Energy storage ultra porous carbon blacks by high temperature oxidation

Abstract

Ultra porous carbonaceous nanoparticles were prepared by judicious oxidation of various commercial carbon blacks (CBs) at high temperatures (1200 °C). X-ray diffraction, N₂ adsorption and microscopy analyses revealed that during such oxidation, O₂ diffuses through and reacts with CB, disordering its crystalline structure. The concurrent external and internal oxidation of CB results in tiny pores that greatly increase the specific surface area, SSA, from 240 up to 2185 ± 199 m²/g. This is about 150–200 % larger than the SSA of CB oxidized at low temperatures (450–550 °C), 50–100 % larger than the SSA of most porous CB commercially available and on par with that of commercial activated carbons (e.g.

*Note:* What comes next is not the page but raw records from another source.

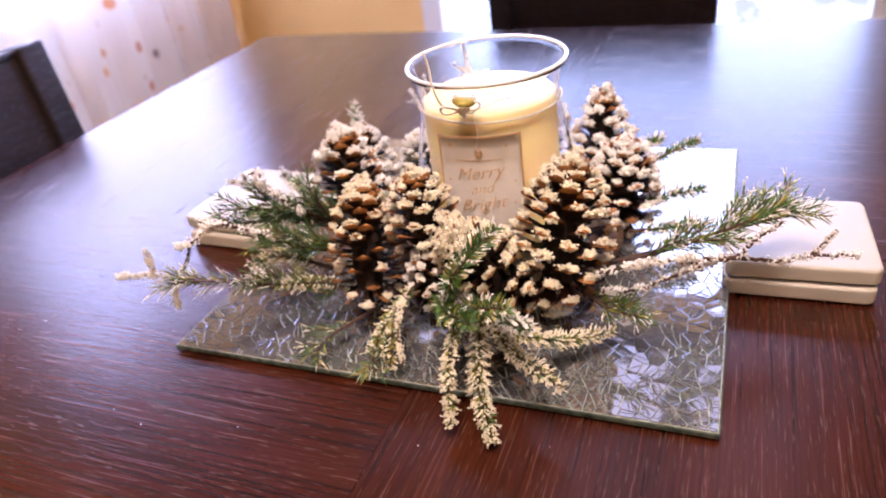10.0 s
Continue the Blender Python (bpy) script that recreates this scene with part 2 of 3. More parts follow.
def join(meshes):
    verts, faces = [], []
    for v, f in meshes:
        k = len(verts)
        verts += list(v)
        faces += [tuple(i + k for i in q) for q in f]
    return verts, faces


_ico = bmesh.new()
bmesh.ops.create_icosphere(_ico, subdivisions=1, radius=1)
ICO_V = np.array([v.co[:] for v in _ico.verts])
_ico.verts.index_update()
ICO_F = [[v.index for v in f.verts] for f in _ico.faces]
_ico.free()
_ico = bmesh.new()
bmesh.ops.create_icosphere(_ico, subdivisions=3, radius=1)
CAP_V = [v.co.copy() for v in _ico.verts]
_ico.verts.index_update()
CAP_F = [[v.index for v in f.verts] for f in _ico.faces]
_ico.free()
RNG = np.random.RandomState(7)


def clumps(points, radii, squash=0.75):
    """Crumbs of frost: small uneven lumps at the points."""
    verts, faces = [], []
    for p, r in zip(points, radii):
        rot = np.linalg.qr(RNG.normal(size=(3, 3)))[0]
        lump = ICO_V * (1 + 0.8 * (RNG.rand(len(ICO_V), 1) - 0.5)) * (r * (0.75 + 0.5 * RNG.rand(3)))
        lump = lump @ rot
        lump[:, 2] *= squash
        k = len(verts)
        verts += [tuple(v) for v in lump + np.array(p)]
        faces += [(a + k, b + k, c + k) for a, b, c in ICO_F]
    return verts, faces


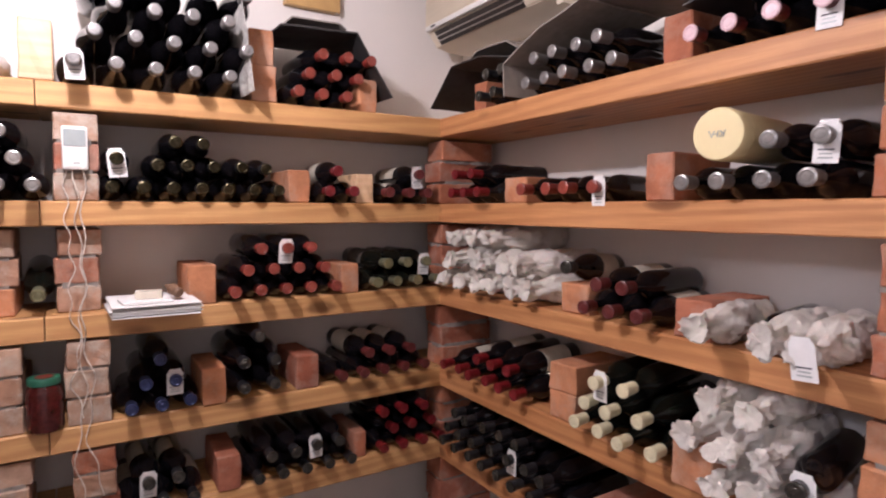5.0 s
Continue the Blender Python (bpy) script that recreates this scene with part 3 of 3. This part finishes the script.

YP80). The potential of this ultra porous CB generated here for energy storage is showcased using electric double layer capacitors (EDLCs). The gravimetric capacitance of EDLCs using the above high SSA CB as active material is up to 60 % larger than those obtained from EDLCs based on YP80 or Ketjenblack at high scan rates (≥ 100 mV/s) and current densities of 0.02–5 A/g. The superior rate performance of these CBs is attributed to the high concentration of pores with a 2–8 nm radius formed largely by internal oxidation. Such pores cannot be produced at large concentrations by low temperature oxidation of CB that is used widely to enhance CB porosity. Hence, close control of the oxidation dynamics of CB can substantially increase supercapacitor performance.